>> start DATASET CONTENT

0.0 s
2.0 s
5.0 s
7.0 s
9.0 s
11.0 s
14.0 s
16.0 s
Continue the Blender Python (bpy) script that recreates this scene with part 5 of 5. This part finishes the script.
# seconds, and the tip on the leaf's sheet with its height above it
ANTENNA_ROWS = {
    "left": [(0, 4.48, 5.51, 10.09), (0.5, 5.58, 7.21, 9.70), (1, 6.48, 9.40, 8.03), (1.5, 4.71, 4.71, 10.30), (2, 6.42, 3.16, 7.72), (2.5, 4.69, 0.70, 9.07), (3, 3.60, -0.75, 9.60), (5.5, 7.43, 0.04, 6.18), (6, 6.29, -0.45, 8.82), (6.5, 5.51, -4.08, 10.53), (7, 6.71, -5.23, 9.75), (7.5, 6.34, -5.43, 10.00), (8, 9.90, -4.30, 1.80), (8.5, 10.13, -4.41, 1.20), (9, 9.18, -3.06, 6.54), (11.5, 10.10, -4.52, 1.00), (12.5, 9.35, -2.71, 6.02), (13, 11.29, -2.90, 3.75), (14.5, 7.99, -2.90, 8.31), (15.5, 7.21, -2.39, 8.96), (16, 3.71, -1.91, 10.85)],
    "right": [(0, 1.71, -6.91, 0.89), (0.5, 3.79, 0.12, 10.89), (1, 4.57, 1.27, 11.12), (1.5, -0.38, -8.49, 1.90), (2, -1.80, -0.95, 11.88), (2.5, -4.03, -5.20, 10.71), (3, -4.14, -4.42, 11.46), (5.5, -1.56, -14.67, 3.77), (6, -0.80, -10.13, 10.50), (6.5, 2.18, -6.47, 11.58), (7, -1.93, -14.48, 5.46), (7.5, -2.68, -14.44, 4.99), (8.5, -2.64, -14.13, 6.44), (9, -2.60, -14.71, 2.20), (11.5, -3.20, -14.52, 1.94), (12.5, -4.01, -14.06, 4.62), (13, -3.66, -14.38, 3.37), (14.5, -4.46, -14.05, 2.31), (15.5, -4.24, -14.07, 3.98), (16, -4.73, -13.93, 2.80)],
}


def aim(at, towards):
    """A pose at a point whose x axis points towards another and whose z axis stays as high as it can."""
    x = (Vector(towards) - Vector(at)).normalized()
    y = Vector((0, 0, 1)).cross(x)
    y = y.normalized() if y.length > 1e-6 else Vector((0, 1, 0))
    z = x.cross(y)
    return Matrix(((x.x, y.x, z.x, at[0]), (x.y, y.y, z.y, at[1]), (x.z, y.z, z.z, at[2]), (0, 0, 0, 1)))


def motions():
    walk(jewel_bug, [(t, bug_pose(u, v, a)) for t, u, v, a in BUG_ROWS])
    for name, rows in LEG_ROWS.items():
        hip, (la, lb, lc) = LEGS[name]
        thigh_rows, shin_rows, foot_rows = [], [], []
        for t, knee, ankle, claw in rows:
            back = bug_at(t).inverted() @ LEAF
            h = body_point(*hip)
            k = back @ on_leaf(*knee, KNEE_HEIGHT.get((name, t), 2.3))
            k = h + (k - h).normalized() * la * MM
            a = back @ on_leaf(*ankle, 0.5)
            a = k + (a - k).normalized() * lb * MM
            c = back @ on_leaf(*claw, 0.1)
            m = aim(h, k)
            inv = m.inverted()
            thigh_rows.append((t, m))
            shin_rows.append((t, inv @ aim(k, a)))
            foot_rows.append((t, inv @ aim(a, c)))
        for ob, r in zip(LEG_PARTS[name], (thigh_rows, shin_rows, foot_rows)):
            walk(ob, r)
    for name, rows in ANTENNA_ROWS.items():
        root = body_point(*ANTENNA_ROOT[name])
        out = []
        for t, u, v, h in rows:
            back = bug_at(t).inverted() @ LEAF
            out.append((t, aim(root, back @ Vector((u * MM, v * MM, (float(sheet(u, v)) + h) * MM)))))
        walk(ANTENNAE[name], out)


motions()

>> end DATASET CONTENT
>> start DATASET CONTENT

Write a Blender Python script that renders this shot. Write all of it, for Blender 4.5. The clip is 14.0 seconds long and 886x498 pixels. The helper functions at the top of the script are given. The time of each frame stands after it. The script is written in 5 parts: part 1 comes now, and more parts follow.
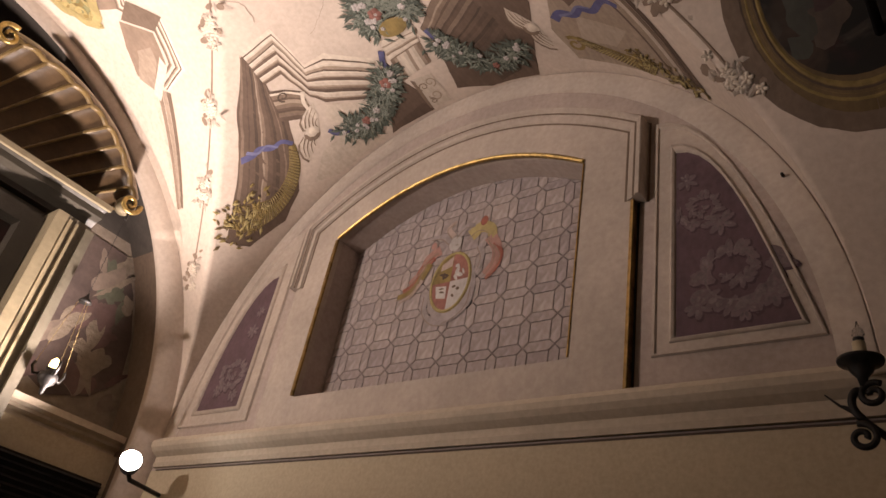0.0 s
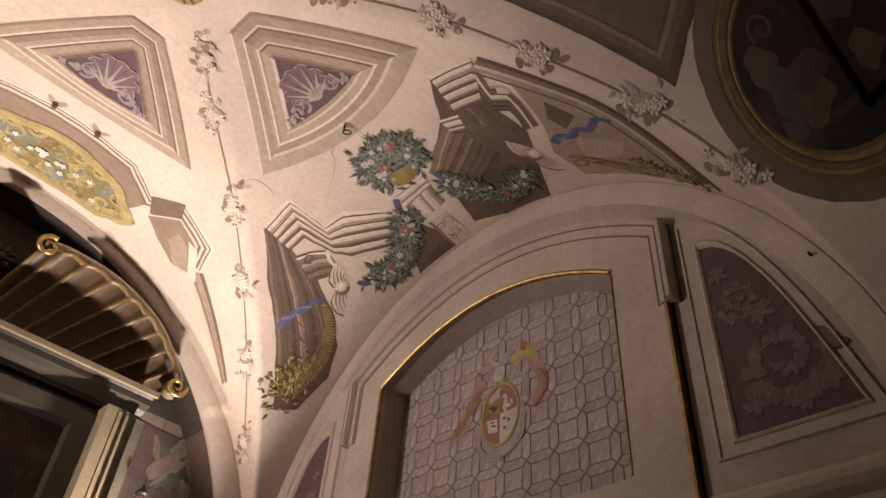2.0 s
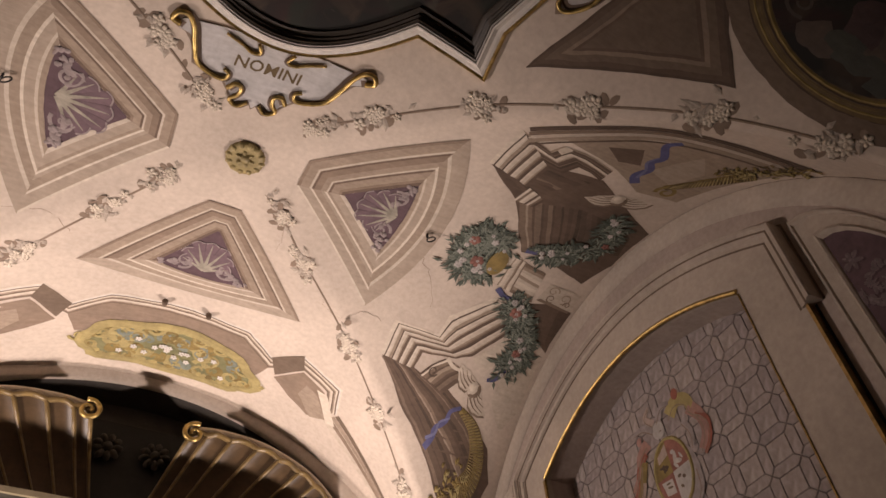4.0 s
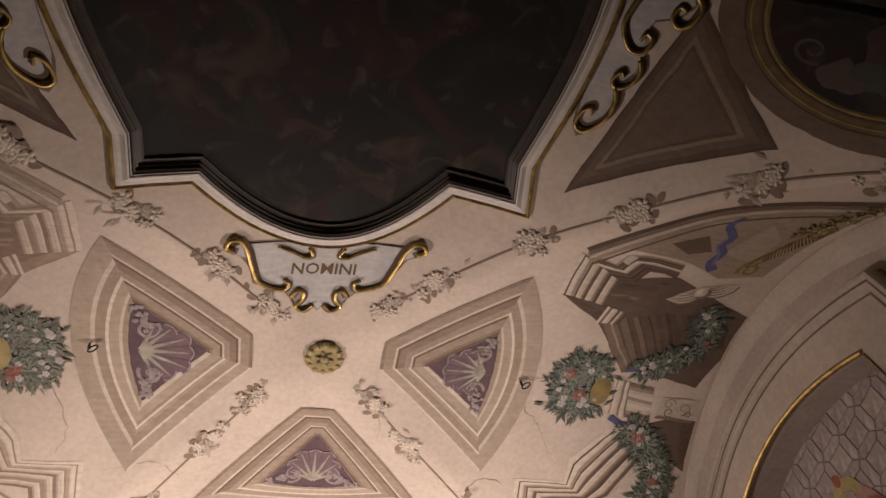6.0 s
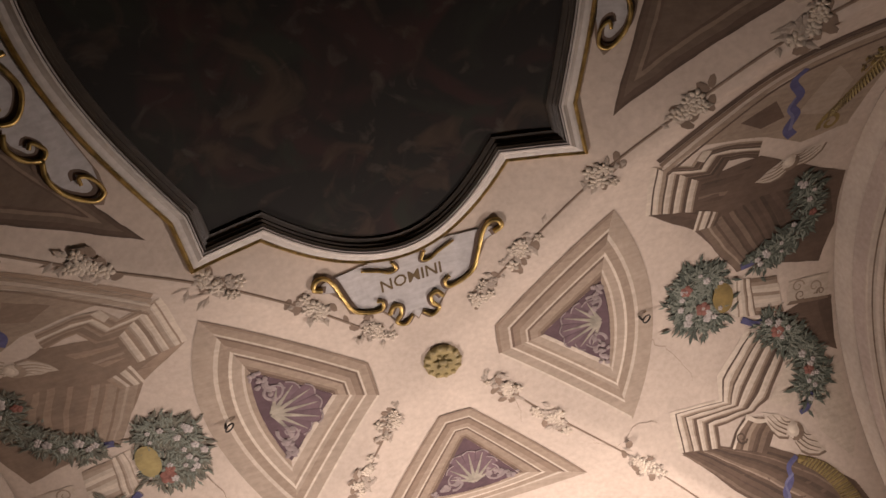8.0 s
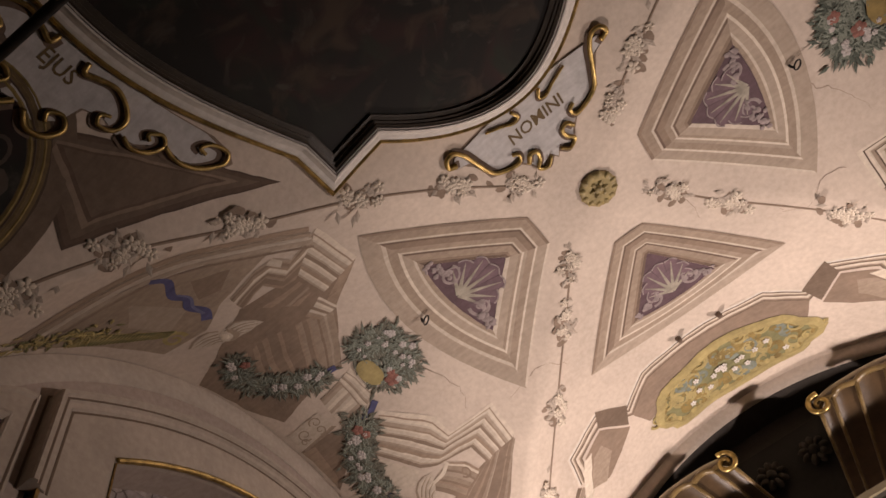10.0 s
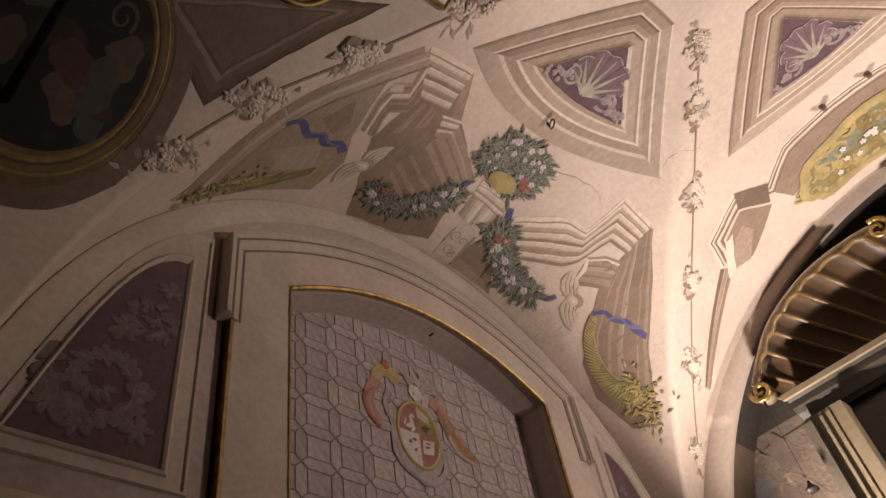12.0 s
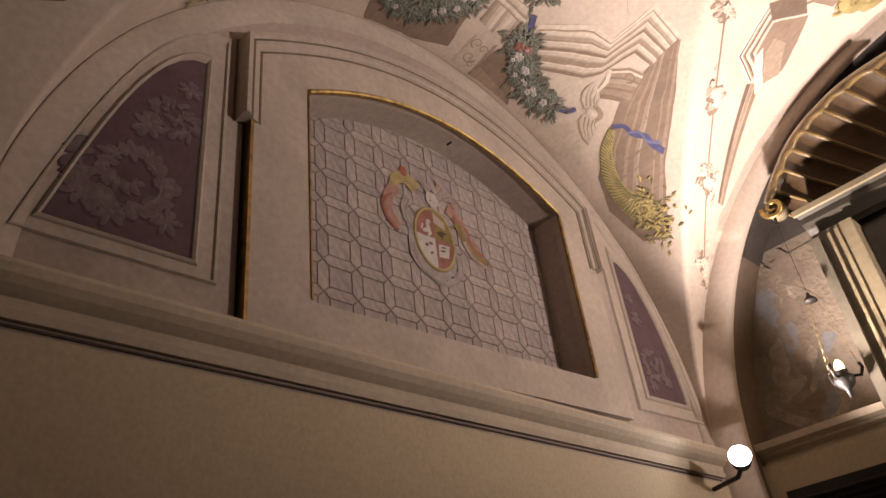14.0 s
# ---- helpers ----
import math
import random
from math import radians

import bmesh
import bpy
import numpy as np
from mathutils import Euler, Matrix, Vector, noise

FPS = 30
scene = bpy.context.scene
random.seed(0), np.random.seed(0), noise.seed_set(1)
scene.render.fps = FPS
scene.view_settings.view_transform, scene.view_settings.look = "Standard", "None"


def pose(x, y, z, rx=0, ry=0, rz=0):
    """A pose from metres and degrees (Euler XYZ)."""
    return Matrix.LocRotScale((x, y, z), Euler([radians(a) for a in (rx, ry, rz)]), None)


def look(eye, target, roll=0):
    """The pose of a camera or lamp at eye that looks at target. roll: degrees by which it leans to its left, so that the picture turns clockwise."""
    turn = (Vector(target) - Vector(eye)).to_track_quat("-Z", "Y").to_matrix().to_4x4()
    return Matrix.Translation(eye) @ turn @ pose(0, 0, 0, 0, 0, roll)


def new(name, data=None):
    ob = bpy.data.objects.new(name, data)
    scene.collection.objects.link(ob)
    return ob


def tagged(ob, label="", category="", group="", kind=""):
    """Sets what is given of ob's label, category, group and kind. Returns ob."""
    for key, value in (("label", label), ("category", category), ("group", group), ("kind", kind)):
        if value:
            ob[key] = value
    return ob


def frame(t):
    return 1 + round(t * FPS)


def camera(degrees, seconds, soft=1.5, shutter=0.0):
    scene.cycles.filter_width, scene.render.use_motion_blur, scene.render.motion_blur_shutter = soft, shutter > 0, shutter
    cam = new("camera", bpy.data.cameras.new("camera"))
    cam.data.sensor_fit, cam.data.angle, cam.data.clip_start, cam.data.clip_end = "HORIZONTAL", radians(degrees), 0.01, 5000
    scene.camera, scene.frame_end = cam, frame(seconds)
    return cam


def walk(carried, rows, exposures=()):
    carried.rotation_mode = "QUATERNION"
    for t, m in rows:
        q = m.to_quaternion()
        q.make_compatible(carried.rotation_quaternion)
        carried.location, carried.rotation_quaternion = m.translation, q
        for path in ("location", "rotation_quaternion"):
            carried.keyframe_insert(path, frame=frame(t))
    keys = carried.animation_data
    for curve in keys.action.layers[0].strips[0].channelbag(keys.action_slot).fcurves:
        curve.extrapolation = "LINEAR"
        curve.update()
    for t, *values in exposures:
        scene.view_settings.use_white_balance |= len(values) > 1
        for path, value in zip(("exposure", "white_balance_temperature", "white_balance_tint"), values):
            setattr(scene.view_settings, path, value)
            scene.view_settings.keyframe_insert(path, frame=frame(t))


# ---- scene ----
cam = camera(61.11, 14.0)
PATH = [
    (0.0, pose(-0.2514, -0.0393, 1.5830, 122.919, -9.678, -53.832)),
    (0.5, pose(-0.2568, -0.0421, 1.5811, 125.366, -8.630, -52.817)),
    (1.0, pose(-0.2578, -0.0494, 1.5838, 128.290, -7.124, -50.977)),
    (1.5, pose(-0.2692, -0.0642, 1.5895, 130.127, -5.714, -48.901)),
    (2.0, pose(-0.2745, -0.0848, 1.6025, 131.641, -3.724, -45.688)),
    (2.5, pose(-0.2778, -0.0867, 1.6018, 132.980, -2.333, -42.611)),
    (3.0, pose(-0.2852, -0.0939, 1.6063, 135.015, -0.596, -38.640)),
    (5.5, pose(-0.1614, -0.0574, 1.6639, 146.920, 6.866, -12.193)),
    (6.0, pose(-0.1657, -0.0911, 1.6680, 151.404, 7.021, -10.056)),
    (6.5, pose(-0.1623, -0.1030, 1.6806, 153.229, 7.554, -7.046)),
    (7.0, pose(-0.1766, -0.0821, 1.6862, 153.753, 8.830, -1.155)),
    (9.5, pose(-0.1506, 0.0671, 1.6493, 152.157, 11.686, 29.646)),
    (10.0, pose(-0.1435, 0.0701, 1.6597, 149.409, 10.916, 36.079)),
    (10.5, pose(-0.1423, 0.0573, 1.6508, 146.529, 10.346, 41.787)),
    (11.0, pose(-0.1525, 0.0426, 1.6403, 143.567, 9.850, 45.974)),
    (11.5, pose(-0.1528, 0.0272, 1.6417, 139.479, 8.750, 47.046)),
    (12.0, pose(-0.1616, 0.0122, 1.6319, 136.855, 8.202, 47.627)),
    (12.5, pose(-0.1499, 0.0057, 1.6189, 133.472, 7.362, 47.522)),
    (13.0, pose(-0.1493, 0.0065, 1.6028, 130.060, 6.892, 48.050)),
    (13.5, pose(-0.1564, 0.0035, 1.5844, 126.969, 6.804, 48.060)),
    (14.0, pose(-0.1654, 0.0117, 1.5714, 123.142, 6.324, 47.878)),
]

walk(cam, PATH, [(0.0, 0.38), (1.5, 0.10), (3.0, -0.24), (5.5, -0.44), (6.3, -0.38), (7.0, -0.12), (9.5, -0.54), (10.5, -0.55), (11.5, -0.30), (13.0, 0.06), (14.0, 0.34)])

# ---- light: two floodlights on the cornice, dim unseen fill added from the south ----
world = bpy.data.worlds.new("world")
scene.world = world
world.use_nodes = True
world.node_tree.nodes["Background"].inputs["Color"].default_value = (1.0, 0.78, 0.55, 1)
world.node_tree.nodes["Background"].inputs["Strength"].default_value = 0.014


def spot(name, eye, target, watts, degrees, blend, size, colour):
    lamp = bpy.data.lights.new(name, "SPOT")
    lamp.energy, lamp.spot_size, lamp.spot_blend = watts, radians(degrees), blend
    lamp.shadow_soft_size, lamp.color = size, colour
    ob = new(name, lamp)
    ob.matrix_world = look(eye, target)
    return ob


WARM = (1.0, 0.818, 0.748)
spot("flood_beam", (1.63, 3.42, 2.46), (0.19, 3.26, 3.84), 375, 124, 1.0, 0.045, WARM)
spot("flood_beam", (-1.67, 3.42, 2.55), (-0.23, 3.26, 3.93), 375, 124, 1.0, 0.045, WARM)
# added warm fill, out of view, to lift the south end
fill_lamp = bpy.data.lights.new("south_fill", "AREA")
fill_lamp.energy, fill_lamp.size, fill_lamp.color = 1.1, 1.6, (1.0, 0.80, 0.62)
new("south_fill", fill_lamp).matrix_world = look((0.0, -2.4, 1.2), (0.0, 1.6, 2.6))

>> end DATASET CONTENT
>> start DATASET CONTENT

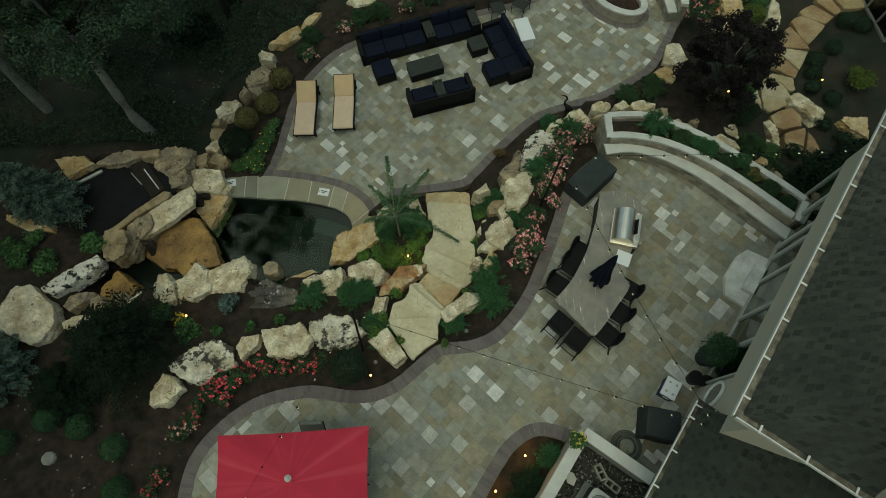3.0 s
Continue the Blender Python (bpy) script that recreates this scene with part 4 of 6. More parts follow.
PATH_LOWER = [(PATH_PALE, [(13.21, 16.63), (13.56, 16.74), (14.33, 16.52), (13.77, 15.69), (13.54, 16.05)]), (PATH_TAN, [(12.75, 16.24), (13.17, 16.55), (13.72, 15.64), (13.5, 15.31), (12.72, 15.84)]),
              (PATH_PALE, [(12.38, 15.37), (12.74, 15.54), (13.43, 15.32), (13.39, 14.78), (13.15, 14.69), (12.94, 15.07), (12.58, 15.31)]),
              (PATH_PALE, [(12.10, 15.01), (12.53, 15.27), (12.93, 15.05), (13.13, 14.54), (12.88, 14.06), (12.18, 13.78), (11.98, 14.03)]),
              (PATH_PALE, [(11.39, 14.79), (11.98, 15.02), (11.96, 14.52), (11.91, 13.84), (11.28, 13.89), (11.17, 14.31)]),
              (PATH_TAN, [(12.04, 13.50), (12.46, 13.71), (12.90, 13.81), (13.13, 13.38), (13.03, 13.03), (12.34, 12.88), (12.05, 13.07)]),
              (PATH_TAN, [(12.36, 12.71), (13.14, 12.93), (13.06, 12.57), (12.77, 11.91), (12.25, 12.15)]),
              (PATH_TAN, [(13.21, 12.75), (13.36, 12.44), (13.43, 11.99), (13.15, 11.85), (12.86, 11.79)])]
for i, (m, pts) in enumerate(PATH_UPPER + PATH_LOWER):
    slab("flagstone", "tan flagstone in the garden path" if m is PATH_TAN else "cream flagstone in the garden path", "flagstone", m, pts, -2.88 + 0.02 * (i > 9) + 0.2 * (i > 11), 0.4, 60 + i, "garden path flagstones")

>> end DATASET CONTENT

SHORT TASK
Among the lines above, find the one with "q.make_compatible(carried.rotation_quaternion)" and the one with "keys = carried.animation_data". Quote both and everything between them, exactly.

EXPECTED ANSWER
        q.make_compatible(carried.rotation_quaternion)
        carried.location, carried.rotation_quaternion = m.translation, q
        for path in ("location", "rotation_quaternion"):
            carried.keyframe_insert(path, frame=frame(t))
    keys = carried.animation_data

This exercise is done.